The New York Times reports that the judges excoriated Alabama Republicans for defying its order.
“We are not aware of any other case in which a state legislature — faced with a federal court order declaring that its electoral plan unlawfully dilutes minority votes and requiring a plan that provides an additional opportunity district — responded with a plan that the state concedes does not provide that district,” the judges wrote.
The judges ordered that a new map be independently drawn instead of passing the job back to Alabama Republicans who have shown no interest in complying with the principles of the Voting Rights Act nor will be able to complete a redrawing in time for the 2024 election cycle.

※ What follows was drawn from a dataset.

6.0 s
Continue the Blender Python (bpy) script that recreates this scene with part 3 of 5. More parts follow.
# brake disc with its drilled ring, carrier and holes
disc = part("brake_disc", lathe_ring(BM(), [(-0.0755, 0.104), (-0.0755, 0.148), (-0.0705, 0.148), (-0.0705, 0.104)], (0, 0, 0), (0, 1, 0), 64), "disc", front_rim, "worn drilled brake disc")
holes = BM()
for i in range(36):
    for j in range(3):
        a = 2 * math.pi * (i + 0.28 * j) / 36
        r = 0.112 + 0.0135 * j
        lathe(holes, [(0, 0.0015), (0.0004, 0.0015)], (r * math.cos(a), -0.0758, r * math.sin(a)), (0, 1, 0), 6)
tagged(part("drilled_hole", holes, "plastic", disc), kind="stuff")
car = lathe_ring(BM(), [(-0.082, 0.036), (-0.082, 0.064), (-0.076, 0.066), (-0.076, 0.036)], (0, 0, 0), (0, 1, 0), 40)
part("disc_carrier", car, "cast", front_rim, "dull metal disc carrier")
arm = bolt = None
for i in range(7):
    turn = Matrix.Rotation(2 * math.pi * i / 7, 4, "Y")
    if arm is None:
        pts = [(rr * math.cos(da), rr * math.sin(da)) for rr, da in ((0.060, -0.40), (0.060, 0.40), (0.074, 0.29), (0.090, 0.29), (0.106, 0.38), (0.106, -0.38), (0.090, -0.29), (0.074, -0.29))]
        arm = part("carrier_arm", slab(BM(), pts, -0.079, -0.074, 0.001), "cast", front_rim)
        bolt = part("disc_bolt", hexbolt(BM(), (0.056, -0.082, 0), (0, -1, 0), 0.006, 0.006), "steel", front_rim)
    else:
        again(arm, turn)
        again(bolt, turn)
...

“Based on the evidence before us, including testimony from the Legislators, we have no reason to believe that allowing the Legislature still another opportunity to draw yet another map will yield a map that includes an additional opportunity district,” the court said, according to AL.com, ordering a special master and cartographer “to commence work forthwith on a remedial map.”

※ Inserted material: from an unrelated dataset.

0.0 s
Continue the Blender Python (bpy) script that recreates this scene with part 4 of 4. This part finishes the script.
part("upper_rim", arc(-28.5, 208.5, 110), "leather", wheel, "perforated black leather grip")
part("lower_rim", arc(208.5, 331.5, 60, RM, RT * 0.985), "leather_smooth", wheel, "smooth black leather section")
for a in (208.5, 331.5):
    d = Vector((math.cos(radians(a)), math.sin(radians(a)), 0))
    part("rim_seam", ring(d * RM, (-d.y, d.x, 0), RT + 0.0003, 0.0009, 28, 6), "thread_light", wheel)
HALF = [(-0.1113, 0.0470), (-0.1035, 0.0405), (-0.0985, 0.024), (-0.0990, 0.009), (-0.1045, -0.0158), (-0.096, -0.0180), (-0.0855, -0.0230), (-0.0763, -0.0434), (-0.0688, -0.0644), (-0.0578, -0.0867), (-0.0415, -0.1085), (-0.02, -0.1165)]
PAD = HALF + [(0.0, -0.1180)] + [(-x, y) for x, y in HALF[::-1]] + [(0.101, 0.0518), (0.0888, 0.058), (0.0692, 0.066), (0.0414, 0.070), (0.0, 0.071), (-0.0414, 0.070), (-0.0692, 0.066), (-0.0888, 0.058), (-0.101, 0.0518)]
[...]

Two of the judges, Anna M. Manasco and Terry F. Moorer, were nominated to the bench by former President Donald Trump. The third judge, Stanley Marcus, who usually sits on the U.S. Court of Appeals for the 11th Circuit, in Atlanta, was nominated by former President Bill Clinton.
No immediate reaction from Alabama officials were reported. But after the legislature passed the newly rejected map, Alabama’s attorney general defended it as “fully and fairly” compliant with the Voting Rights Act while keeping similar counties and communities together.
Rep. Terri Sewell, a Birmingham Democrat, released a statement applauding the new court ruling:
“Today’s decision is yet another victory for Black voters in Alabama and for the promise of fair representation. By appointing a special master to fairly redraw Alabama’s congressional map, the court has rejected the state legislature’s latest attempt to dilute the voices and voting power of African Americans all across our state.
“While we were outraged by the Alabama State Legislature’s open defiance of the Supreme Court’s original order to create two majority-minority districts, I am nonetheless grateful that a federal court has now intervened to protect the voices of Alabama’s Black voters.
“The Voting Rights Act of 1965 is indeed alive and enforceable!”